Cansado deste Tempo é uma coletânea de poemas que reúne mais de 30 poemas escritos entre 2008 e 2021. Com as mais vastas estruturas poéticas, versos e estruturas livres, Rei do Gado explora temáticas como a eternidade, a solidão, a negritude, a pobreza absoluta, não se escusando de se debruçar, igualmente, sobre o amor, numa perspectiva mais astuta, típica de um Rei, neste caso, não exclusivamente do inofensivo gado, mas, sim, selvagem; não deixa escapulir, i.e., através do poema que dá título à coletânea, as peripécias deste tempo que, de forma atemporal, se vislumbra até aos dias que correm. 

Trata-se de uma coletânea de poemas bem conseguidos e ousadamente cobertos de uma linguagem que oscila entre a elaborada e despudorada, mas, a cada um, moçambicanamente trinchada. Traduz uma qualidade estético-literária que, sem sombra de dúvida, intima todo e qualquer leitor a contemplar o imaginário de um sujeito poético que, pelo cansaço do tempo que lhe contempla(ra), se descobriu no mundo dos escribas, como um mágico que nas palavras por si criadas, despoleta-se lhe uma embriagues a Craveirinha, Nogar, De Sousa (ou mesmo Calane?) Por que não Mia Couto?

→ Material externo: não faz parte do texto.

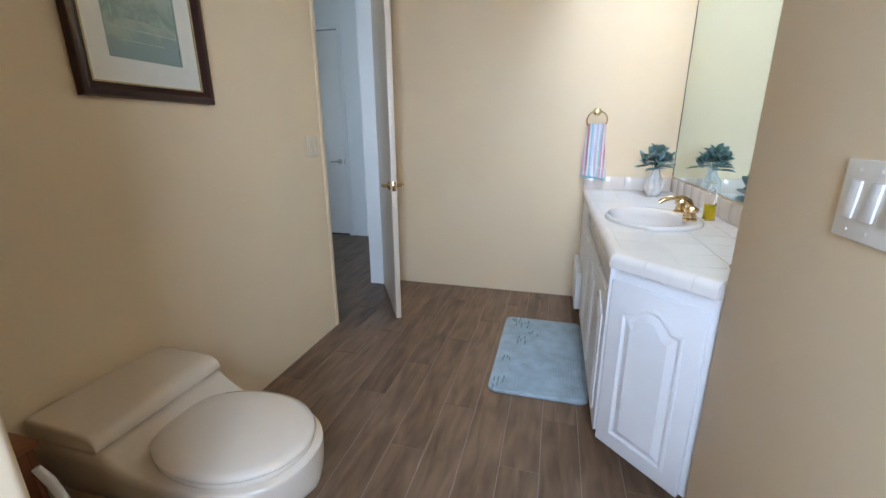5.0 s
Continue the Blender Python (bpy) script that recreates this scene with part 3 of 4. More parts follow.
def with_hole(outline, hole, z0, z1):
    """A slab with one oval hole."""
    bm = bmesh.new()
    es = []
    for loop in (outline, hole):
        vs = [bm.verts.new((x, y, z1)) for x, y in loop]
        es += [bm.edges.new((vs[i], vs[(i + 1) % len(vs)])) for i in range(len(vs))]
    bmesh.ops.triangle_fill(bm, edges=es, use_beauty=True, use_dissolve=False)
    out = bmesh.ops.extrude_face_region(bm, geom=list(bm.faces))
    bmesh.ops.translate(bm, vec=(0, 0, z0 - z1), verts=[v for v in out["geom"] if isinstance(v, bmesh.types.BMVert)])
    bmesh.ops.recalc_face_normals(bm, faces=bm.faces)
    return bm


HOLE = ellipse(SX, SY + 0.03, SA - 0.03, SB - 0.035)
under(counter, "substrate", with_hole(OUT, HOLE, 0.803, TOP - 0.0012), TOP_GROUT)


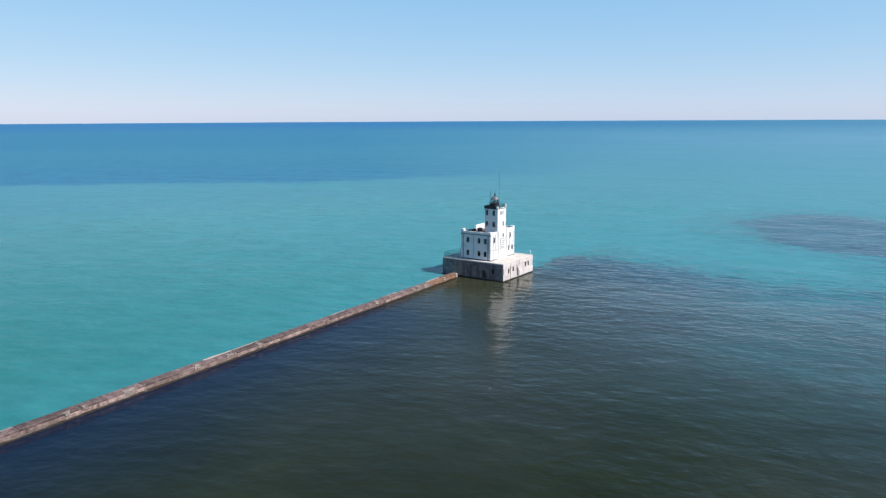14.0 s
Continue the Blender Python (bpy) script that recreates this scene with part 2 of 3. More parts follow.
    inner = mix(n, l, near, inner, (1.22, 1.22, 1.22))
    inner = mix(n, l, tongue, inner, (1.20, 1.20, 1.20))
    inner = mix(n, l, reach, inner, mix(n, l, harbour, (1.22, 1.22, 1.22), (1.35, 1.35, 1.35)))
    inner = mix(n, l, murk, inner, (1.19, 1.19, 1.19))
    l.new(mix(n, l, s_fac, mix(n, l, d_fac, mix(n, l, out, (1.115, 1.115, 1.115), (1.16, 1.16, 1.16)), (1.13, 1.13, 1.13)), inner), bsdf.inputs["IOR"])
    l.new(mix(n, l, s_fac, mix(n, l, out, (0.24, 0.24, 0.24), (0.42, 0.42, 0.42)), mix(n, l, smooth(n, l, lee, 0.65, 1.0), (0.20, 0.20, 0.20), (0.12, 0.12, 0.12))), bsdf.inputs["Roughness"])
    # fine wind ripples as slopes, on wavelets, crossing chop and a low swell as heights, all in gusts
    gust = noise_node(n, l, mapped(n, l, (0.010, 0.028, 0.02), radians(-8)), 1.0, 3, 0.5)
    cat = noise_node(n, l, mapped(n, l, (0.03, 0.06, 0.05), radians(-24)), 1.0, 3, 0.6)
    k = times(plus(plus(times(smooth(n, l, gust, 0.3, 0.7), 0.50), times(smooth(n, l, cat, 0.3, 0.7), 0.32)), 0.46), lee)
    ripple = n.new("ShaderNodeTexNoise")
    ripple.inputs["Scale"].default_value, ripple.inputs["Detail"].default_value = 1.0, 3.0
    l.new(mapped(n, l, (1.3, 2.6, 2.0), radians(-18)), ripple.inputs["Vector"])
    centred, size, wind, up, norm = (n.new("ShaderNodeVectorMath") for _ in range(5))
    centred.operation, size.operation, wind.operation, up.operation, norm.operation = "SUBTRACT", "MULTIPLY", "SCALE", "ADD", "NORMALIZE"
    centred.inputs[1].default_value, size.inputs[1].default_value, up.inputs[1].default_value = (0.5, 0.5, 0.5), (0.046, 0.076, 0), (0, 0, 1)
    for a, b in ((ripple.outputs["Color"], centred), (centred.outputs[0], size), (size.outputs[0], wind), (wind.outputs[0], up), (up.outputs[0], norm)):
        l.new(a, b.inputs[0])
    l.new(k, wind.inputs["Scale"])
    h = 0.0
    for scale, turn, detail, tall in (((0.05, 0.09, 0.2), -28, 1, 0.16), ((0.13, 0.19, 0.2), -20, 2, 0.16), ((0.24, 0.42, 0.5), -7, 3, 0.185), ((0.30, 0.50, 0.5), -40, 2, 0.105), ((0.80, 1.30, 1.0), -14, 3, 0.042)):
        h = plus(times(noise_node(n, l, mapped(n, l, scale, radians(turn)), 1.0, detail, 0.5), tall), h)
    oblique = noise_node(n, l, mapped(n, l, (0.07, 0.25, 0.3), radians(62)), 1.0, 2, 0.5)
    h = plus(h, times(times(oblique, 0.30), harbour))
    bump = n.new("ShaderNodeBump")
    bump.inputs["Strength"].default_value, bump.inputs["Distance"].default_value = 1.0, 1.0
    l.new(times(h, k), bump.inputs["Height"])
    l.new(norm.outputs[0], bump.inputs["Normal"])
    l.new(bump.outputs[0], bsdf.inputs["Normal"])
    return m


WATER = water_material()


# ---- building helpers ----
def thing(name, label, category, at=(0, 0, 0), turn=0.0, group="", kind=""):
    ob = new(name)
    ob.empty_display_size = 0.2
    ob.matrix_world = pose(*at, 0, 0, turn)
    return tagged(ob, label, category, group, kind)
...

Entre a rima perfeita – quanto à fonética – (aquela na qual há correspondência total dos sons a partir da última vogal tónica e repetição tanto de sons vocálicos como dos consonantais (= tal como se pode depreender no poema Mortalidade: "A mortalidade, / esta incrível realidade/ por muitos de nós temida/ tão por muito poucos querida/ é uma fatalidade infalível/ definitivamente indestrutível/ de todo o ser que tem vida." – Rei do Gado, (2022:8) [destaque nosso], a rima emparelhada (AABB) (=  tal como se pode vislumbrar em Maputo (2): "Centro de todas as atenções/ motivo de todas as emoções/ cobre-te uma inefável mistura racial/ que nos torna iguais ou diferentes/ cidade aponquentadamente poluída/ por gentes de todas as raças/ vindas desta e de outras praças/ deste teu e nosso Moçambique (...)" Rei do Gado, (2022:13) [destaque nosso] e rima cruzada (ABAB) (= tal como se pode inferir, i.e, na segunda estrofe do poema Solidão: "(...) Tiraste cores à minha vida/ ofereceste-me trevas e desespero./ Agora clamo pela tua partida/ Quero sobreviver a este inferno áspero." Rei do Gado (2022:9), aliado à antítese e trocadilho, patentes no poema que dá título à coletânea (Cansado deste Tempo, p.10); o sujeito poético procura exprimir o aborrecimento que sente relativamente a um determinado período (globalização, modernização), período esse em que a sua outrora gente – acrescente-se o termo outrora –  tem a mente embriagada pela absorção excessiva, crise de identidade e acção passiva e, acrescenta o sujeito poético, refugia-se na gente da sua nação, que exalta a sua moçambicanidade.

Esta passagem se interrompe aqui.